I went and watched/read a few interviews with Smith to try to get a feel for an author who had such a strong sense of what she was trying to accomplish and confidence to portray characters very different from herself when she was still finishing university. In one, she said it came down to "imagination" above all else--why shouldn't she be able to imagine how someone thinks or feels regardless of differences in age, gender, religion, or culture? That's an interesting view on imagination in novels for me, as I've always applied "imaginative" to stories with lush, unique settings or clever plots, when in fact, as Smith implies, imaginative should be equally applicable to novels with a vast array of characters. Still, for me, I keenly feel the difference between myself and "real adults," of my own cultural upbringing versus others', so I know I'd not have the confidence to make that leap of imagination. Smith did and I think it's because she's just got a great gift for observation and understanding how the human psyche works that she mastered and felt assuredness about. She brings an all-knowing narration to topics as wide-ranging as fundamentalist Islam, science research, animal rights, WWII, and colonialism.
In many ways this book doesn't feel like a first novel since it's so sure of itself, so mature, and so sprawling.
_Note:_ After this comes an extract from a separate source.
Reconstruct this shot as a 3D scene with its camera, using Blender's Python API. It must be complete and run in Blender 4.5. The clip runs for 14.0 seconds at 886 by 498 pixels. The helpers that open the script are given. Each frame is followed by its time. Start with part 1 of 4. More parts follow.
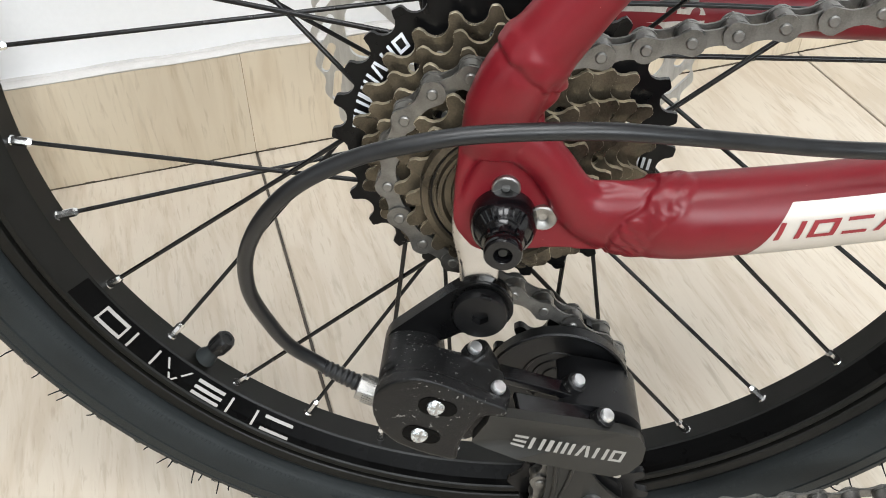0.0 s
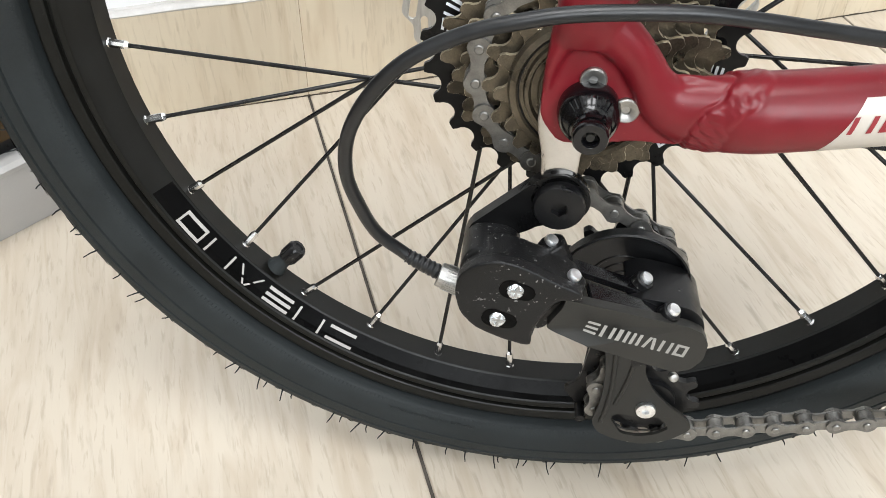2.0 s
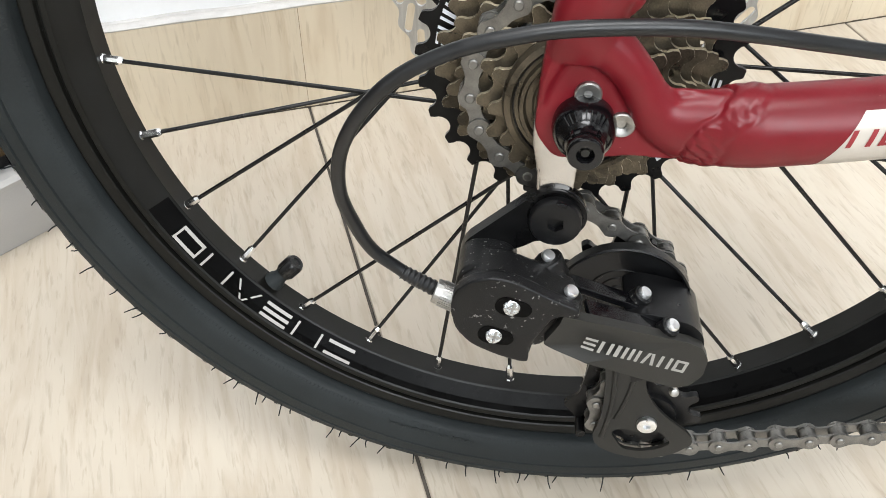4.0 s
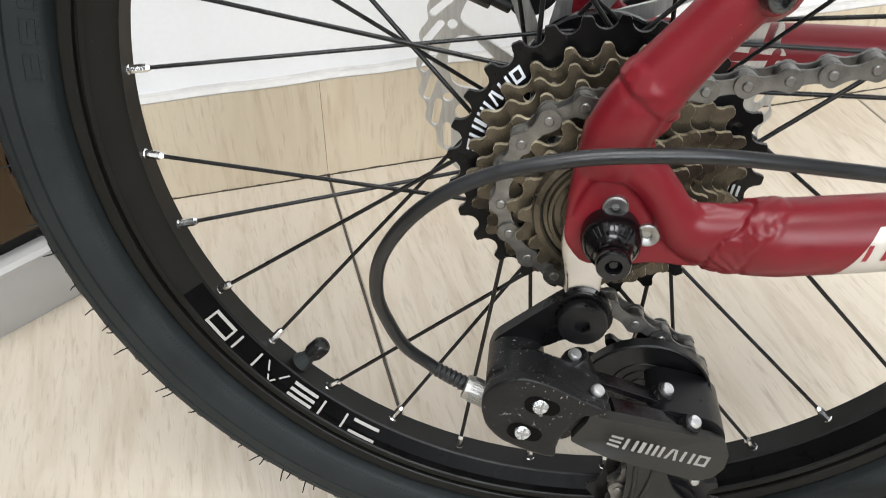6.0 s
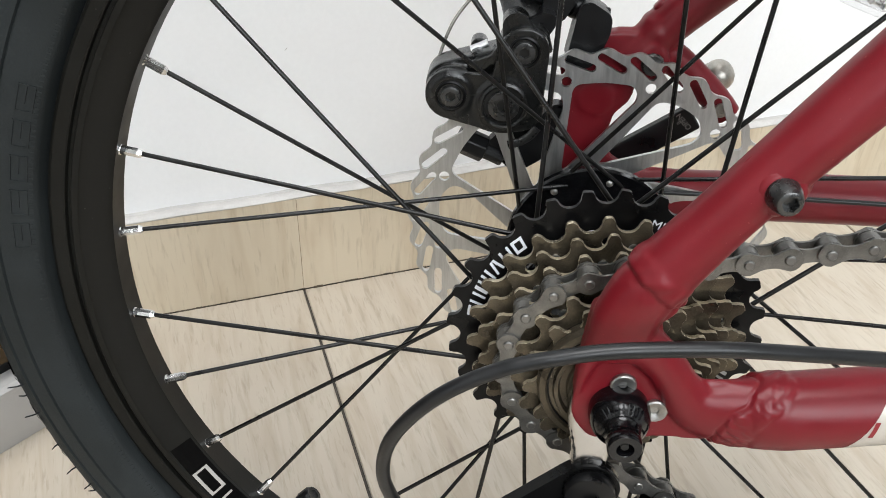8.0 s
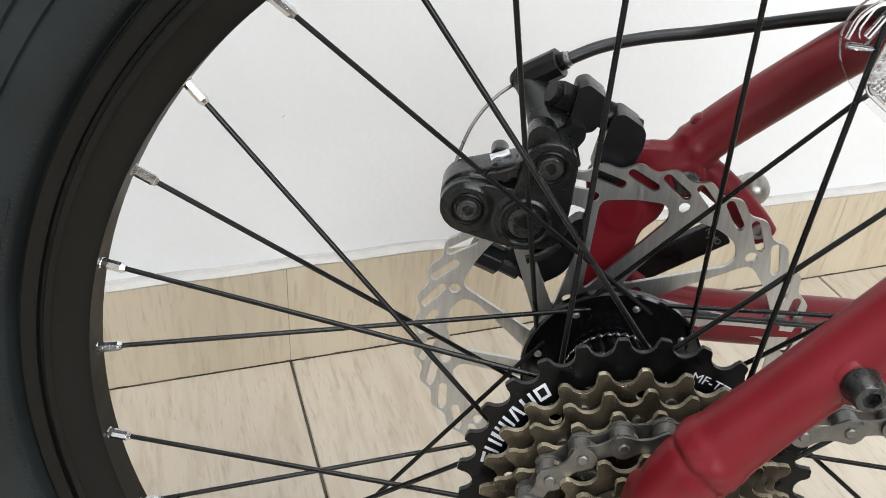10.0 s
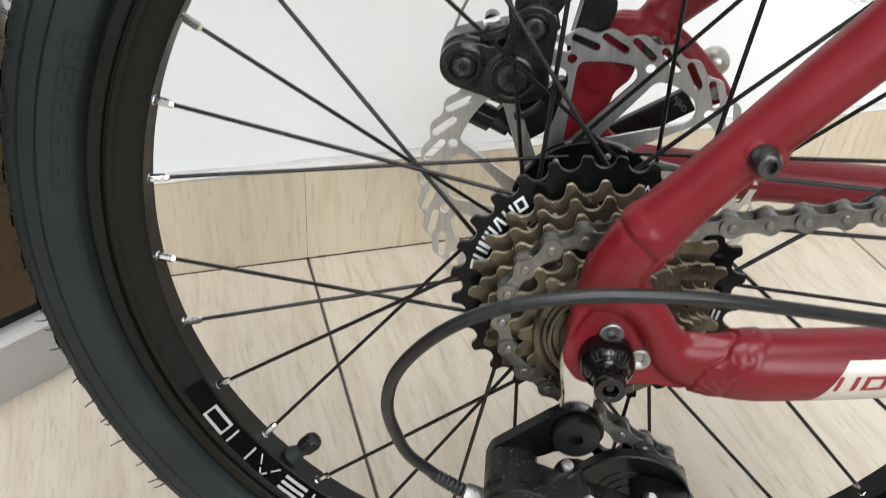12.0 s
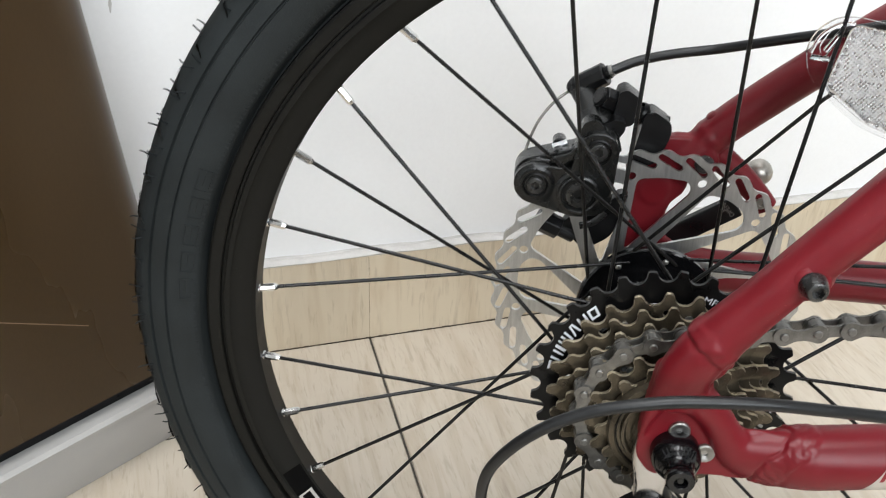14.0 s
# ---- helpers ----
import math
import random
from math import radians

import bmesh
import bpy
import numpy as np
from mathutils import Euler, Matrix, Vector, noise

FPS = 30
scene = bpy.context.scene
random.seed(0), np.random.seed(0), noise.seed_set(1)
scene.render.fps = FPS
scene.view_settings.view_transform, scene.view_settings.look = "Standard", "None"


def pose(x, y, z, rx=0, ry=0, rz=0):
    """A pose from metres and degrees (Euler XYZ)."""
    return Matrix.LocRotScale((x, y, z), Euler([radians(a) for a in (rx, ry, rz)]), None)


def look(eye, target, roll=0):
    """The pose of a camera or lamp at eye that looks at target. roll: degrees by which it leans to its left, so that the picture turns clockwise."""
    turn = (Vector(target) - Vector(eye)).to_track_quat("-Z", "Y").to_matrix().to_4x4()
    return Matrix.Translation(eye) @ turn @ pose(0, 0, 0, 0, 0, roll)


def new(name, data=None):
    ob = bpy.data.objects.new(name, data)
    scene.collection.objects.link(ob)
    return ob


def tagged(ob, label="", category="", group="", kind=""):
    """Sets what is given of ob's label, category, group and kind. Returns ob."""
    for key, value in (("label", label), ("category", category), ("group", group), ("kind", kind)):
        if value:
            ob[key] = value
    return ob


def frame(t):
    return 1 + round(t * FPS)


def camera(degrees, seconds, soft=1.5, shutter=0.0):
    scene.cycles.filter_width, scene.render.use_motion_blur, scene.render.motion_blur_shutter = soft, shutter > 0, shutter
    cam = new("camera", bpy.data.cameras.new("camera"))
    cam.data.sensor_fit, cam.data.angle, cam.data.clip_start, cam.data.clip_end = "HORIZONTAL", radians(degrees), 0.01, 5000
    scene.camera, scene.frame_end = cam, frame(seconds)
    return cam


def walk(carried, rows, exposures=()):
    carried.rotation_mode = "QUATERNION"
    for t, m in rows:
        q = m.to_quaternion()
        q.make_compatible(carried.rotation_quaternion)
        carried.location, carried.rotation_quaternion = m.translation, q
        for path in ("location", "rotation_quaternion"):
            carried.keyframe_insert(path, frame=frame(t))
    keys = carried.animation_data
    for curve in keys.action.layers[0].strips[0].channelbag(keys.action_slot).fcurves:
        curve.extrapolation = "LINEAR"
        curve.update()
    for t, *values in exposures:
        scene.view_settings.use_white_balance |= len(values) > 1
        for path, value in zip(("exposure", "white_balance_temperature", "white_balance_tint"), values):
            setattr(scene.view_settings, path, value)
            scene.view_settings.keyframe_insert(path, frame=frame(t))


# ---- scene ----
from mathutils.geometry import tessellate_polygon as geometry_tess

# ---------------------------------------------------------------- camera
cam = camera(52.68, 14.0, soft=0.6, shutter=0.18)
ROWS = [
    (0.0, -0.1056, -0.2541, 0.4318, 47.23, -0.04, -17.99),
    (0.5, -0.1207, -0.2699, 0.4382, 46.94, -0.10, -17.52),
    (1.0, -0.1227, -0.2774, 0.4426, 46.75, -0.49, -17.35),
    (1.5, -0.1351, -0.2811, 0.4228, 46.27, -0.63, -16.54),
    (2.0, -0.1361, -0.2797, 0.4213, 46.12, -0.61, -15.91),
    (2.5, -0.1308, -0.2783, 0.4247, 46.25, -0.50, -15.89),
    (2.7, -0.1310, -0.2790, 0.4253, 46.58, -0.66, -16.02),
    (4.8, -0.1317, -0.2680, 0.4188, 46.58, 0.20, -15.78),
    (5.0, -0.1391, -0.2658, 0.4186, 46.81, 0.02, -15.64),
    (5.5, -0.1382, -0.2666, 0.4228, 47.49, -0.24, -15.45),
    (6.0, -0.1397, -0.2699, 0.4454, 49.22, -0.19, -15.46),
    (6.5, -0.1331, -0.2706, 0.4680, 51.33, 0.13, -15.83),
    (7.0, -0.1374, -0.2714, 0.4877, 53.24, -0.05, -16.69),
    (7.5, -0.1395, -0.2596, 0.4860, 53.94, -0.43, -17.54),
    (8.0, -0.1483, -0.2430, 0.4718, 53.76, -1.19, -18.07),
    (8.5, -0.1572, -0.2145, 0.4609, 53.40, -1.49, -18.68),
    (9.0, -0.1485, -0.1663, 0.4761, 54.14, -3.26, -19.16),
    (9.2, -0.1450, -0.1671, 0.4734, 55.17, -3.50, -18.74),
    (11.5, -0.1493, -0.2652, 0.5038, 55.71, -2.87, -17.02),
    (12.0, -0.1613, -0.2693, 0.4747, 53.31, -3.52, -16.73),
    (12.5, -0.1682, -0.2748, 0.4343, 52.23, -3.44, -15.74),
    (13.0, -0.1495, -0.2690, 0.5003, 55.58, -3.02, -16.70),
    (13.3, -0.1469, -0.2717, 0.5423, 57.06, -2.38, -17.37),
    (13.5, -0.1601, -0.2766, 0.5400, 57.78, -2.14, -17.15),
    (14.0, -0.1930, -0.2872, 0.5188, 56.85, -1.98, -15.52),
]
walk(cam, [(t, pose(x, y, z, rx, ry, rz)) for t, x, y, z, rx, ry, rz in ROWS],
     exposures=[(0.0, 0.06), (1.2, 0.08), (2.2, 0.17), (5.5, 0.08), (7.0, -0.14), (8.2, -0.16), (9.0, -0.24), (11.5, -0.14), (12.5, -0.08), (13.5, -0.22), (14.0, -0.20)])

# ---------------------------------------------------------------- light
world = bpy.data.worlds.new("world")
scene.world = world
world.use_nodes = True
wn = world.node_tree.nodes
sky = wn.new("ShaderNodeTexSky")
sky.sky_type, sky.sun_disc = "NISHITA", False
sky.sun_elevation, sky.sun_rotation = radians(40), radians(200)
world.node_tree.links.new(sky.outputs[0], wn["Background"].inputs[0])
wn["Background"].inputs[1].default_value = 0.1


def area_lamp(name, m, sx, sy, watts, colour):
    lamp = bpy.data.lights.new(name, "AREA")
    lamp.shape, lamp.size, lamp.size_y, lamp.energy, lamp.color = "RECTANGLE", sx, sy, watts, colour
    ob = new(name, lamp)
    ob.matrix_world = m
    return ob


# daylight from an assumed window behind the camera, plus an added unseen ceiling panel
area_lamp("window_daylight", look((-0.1, -2.40, 1.75), (-0.1, 0.2, 0.4)), 2.2, 1.3, 89.0, (0.92, 0.97, 1.0))
area_lamp("added_ceiling_panel", look((-0.2, -0.50, 2.6), (-0.2, -0.50, 0.0)), 1.3, 1.0, 51.0, (0.985, 0.99, 1.0))

# ---------------------------------------------------------------- materials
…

For me it was actually a bit too sprawling, and I wish more time had been spent with Clara's voice, because to be honest, I didn't find Archie Jones to be all the compelling. But I think that's the risk of any novel that covers so many characters and jumps through different timelines; as a reader, you are drawn to one or more characters more than the others and wish you could spend more time with them. Also, the Chalfenist storyline was introduced a bit too late in the novel for me; this book is really about three, not two families: the Jones, the Iqbals, and the Chalfens, but it shows no sign of that until halfway through, so the end result is a bit lopsided, structurally.
I think maybe if I read Smith's other, later works I'd be able to judge them without the haze of constantly marveling at what she accomplished at her age, which is something I couldn't stop pondering while reading White Teeth. So I'll try to get around to a later work of hers at some point.